3. Ahmad Azhar Basyir berpendapat bahwa yang dimaksud dengan wakaf ialah menahan harta yang dapat diambil manfaatnya tidak musnah seketika, dan untuk penggunaan yang dibolehkan, serta dimaksudkan untuk mendapat ridho Allah.
4. Idris Ahmad berpendapat bahwa yang dimaksud dengan wakaf ialah, menahan hata yang mungkin dapat diambil orang manfaatnya, kekal zat (‘ain)-nya dan menyerahkannnya ke tempat-tempat yang telah ditentukan syara’, serta dilarang leluasa pada benda-benda yang dimanfaatkannya itu.

Dari definisi-definisi yang telah dijelaskan oleh para ulama di atas, kiranya dapat dipahami bahwa yang dimaksud dengan wakaf adalah menahan sesuatu benda yang kekal zatnya, dan memungkinkan untuk diambil manfaatnya guna diberikan di jalan kebaikan.

A. Ketentuan-ketentuan Wakaf
Ketentuan-ketentuan wakaf terdapat dalam Hadist sebagai berikut:
حدثنا قتيبة بن سعيد: حدثنا محمد بن عبد الله الأنصاري: حدثنا ابن عون قال: أنبأني نافع، عن ابن عمر رضي الله عنهما: أن عمر بن الخطاب أصاب أرضا بخيبر، فأتى النبي صلى الله عليه وسلم يستأمره فيها، فقال: يا رسول الله، إني أصبت أرضا بخيبر، لم أصب مالا قط أنفس عندي منه، فما تأمر به؟ قال: (إن شئت حبست أصلها وتصدقت بها). قال: فتصدق بها عمر: أنه لا يباع ولا يوهب ولا يورث، وتصدق بها في الفقراء، وفي القربى، وفي الرقاب، وفي سبيل الله، وابن السبيل، والضيف، لا جناح على من وليها أن يأكل منها بالمعروف، ويطعم غير متمول. قال: فحدثت به ابن سيرين، فقال: غير متأثل مالا. (اخرجه البخاري فى :55- كتاب الشروط: باب:19- الشروط في الوقف.)

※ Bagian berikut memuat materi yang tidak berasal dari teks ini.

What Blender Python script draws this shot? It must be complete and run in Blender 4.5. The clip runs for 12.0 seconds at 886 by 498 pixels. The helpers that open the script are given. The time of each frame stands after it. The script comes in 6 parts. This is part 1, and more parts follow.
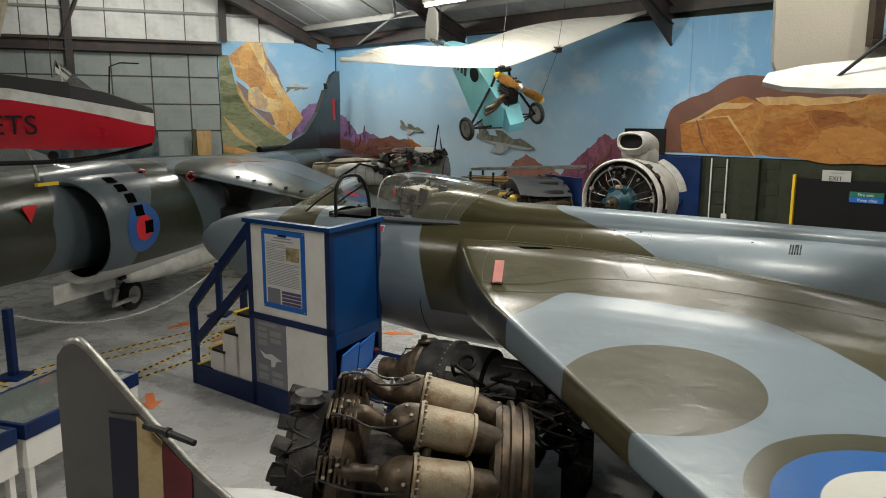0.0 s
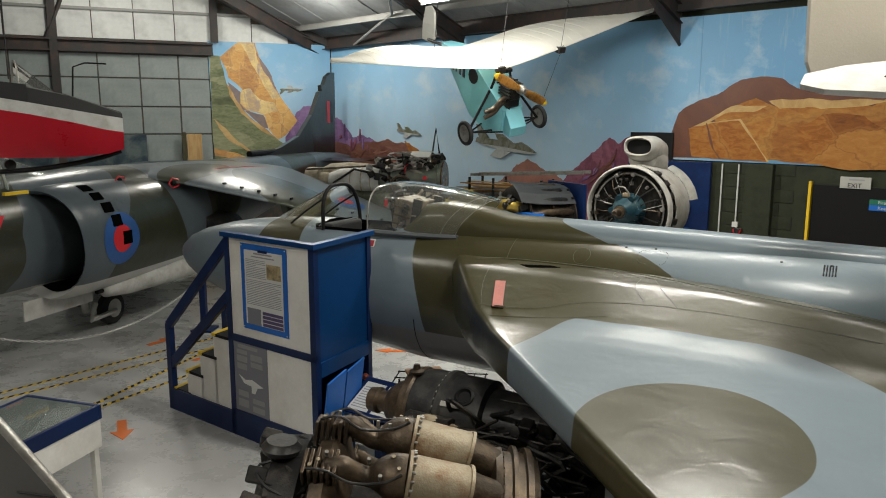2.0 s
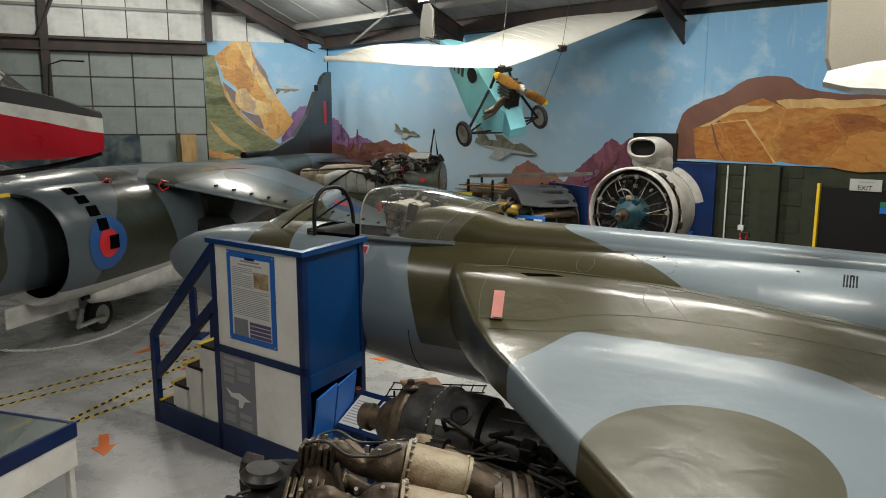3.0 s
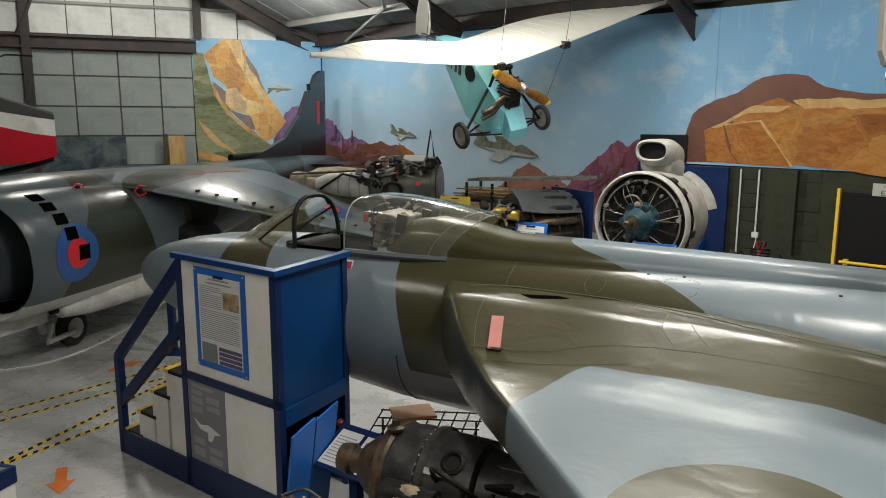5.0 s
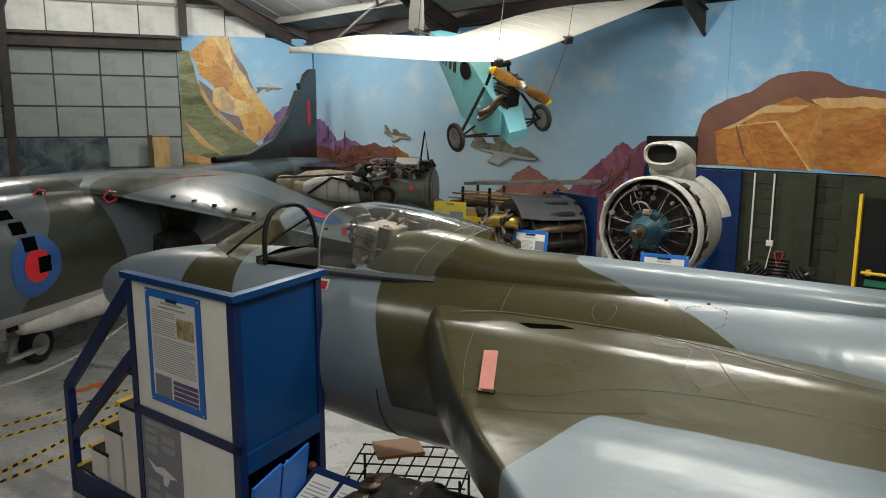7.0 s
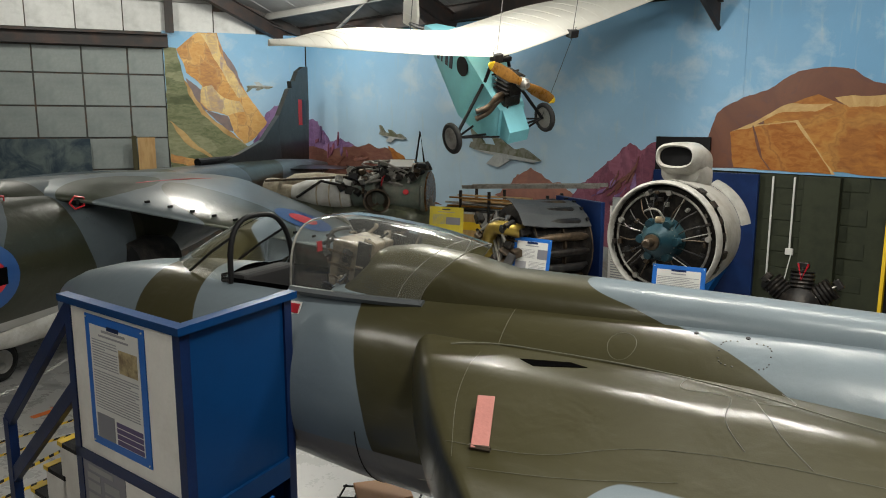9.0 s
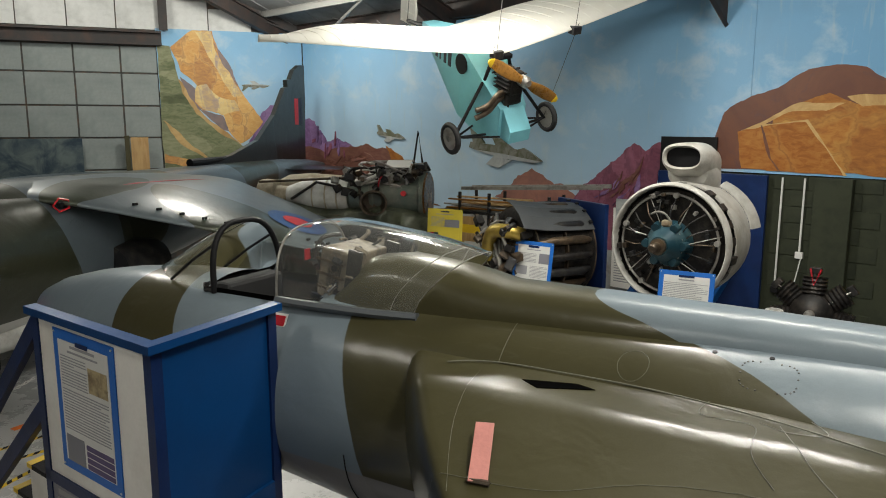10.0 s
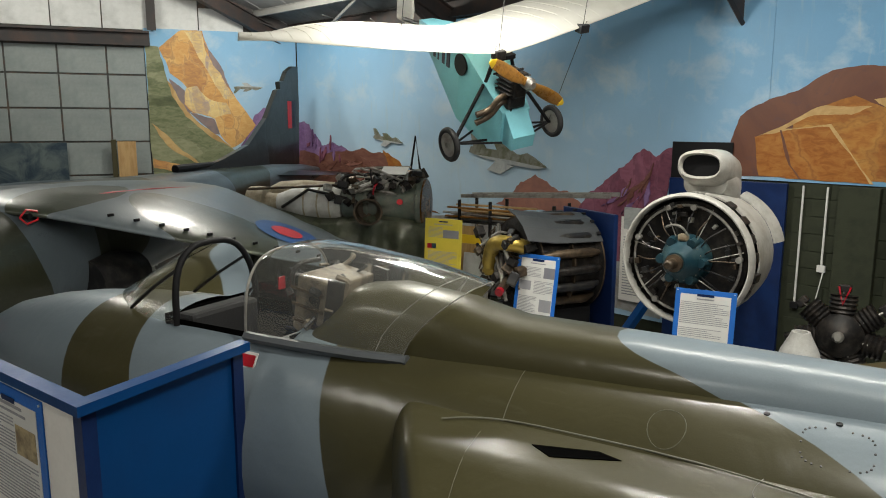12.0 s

Diriwayatkan dari Ibnu Umar radhiyallahu ‘anhuma, dia telah berkata: “Umar telah mendapat sebidang tanah di Khaibar kemudian dia datang menghadap Nabi saw untuk mendapat petunjuk tentang cara pengelolaannya, katanya: “ Wahai Rasulullah! Saya telah mendapatkan sebidang tanah di Khaibar. Belum pernah saya memperoleh harta yang lebih baik daripada ini. Bagaimanakah saranmu mengenai perkara ini?” beliau bersabda: “jika kamu suka, jaga tanah itu dan kamu sedekahkan hasilnya.” Lalu Umar mengeluarkan sedekah hasil tanah itu dengan syarat tanahnya tidak boleh dijual dan dibeli serta diwarisi atau dihadiahkan. Umar mengeluarkan sedekah hasil tanahnya kepada fakir miskin, kaum kerabat, dan untuk memerdekakan hamba sahaya, juga untuk orang yang berjihad di jalan Allah serta untuk bekal orang yang sedang dalam perjalanan dan menjadi hidangan untuk tamu. Orang yang mengurusnya boleh makan sebagian hasilnya denga cara yang baik dan boleh memberi makan kepada temannya ala kadarnya.”
Menurut Ahmad Azhar Basyir berdasarkan hadits di atas maka diperoleh ketentuan-ketentuan sebagai berikut:
1. Harta wakaf harus tetap (tidak dapat dipindahkan kepada orang lain), baik diperjualbelikan, dihibahkan, maupun diwariskan.
2. Harta wakaf terlepas dari pemilikan orang yang mewakafkannya.
3. Tujuan wakaf harus jelas (terang) dan termasuk peruatan baik menurut ajaran agama Islam.
4. Harta wakaf dapat dikuasakan kepada pengawas yang memiliki hak ikut serta dalam harta wakaf sekadar perlu dan tidak berlebihan.
5. Harta wakaf dapat berupa tanah dan sebagainya, yang tahan lama dan tidak musnah sekali digunakan.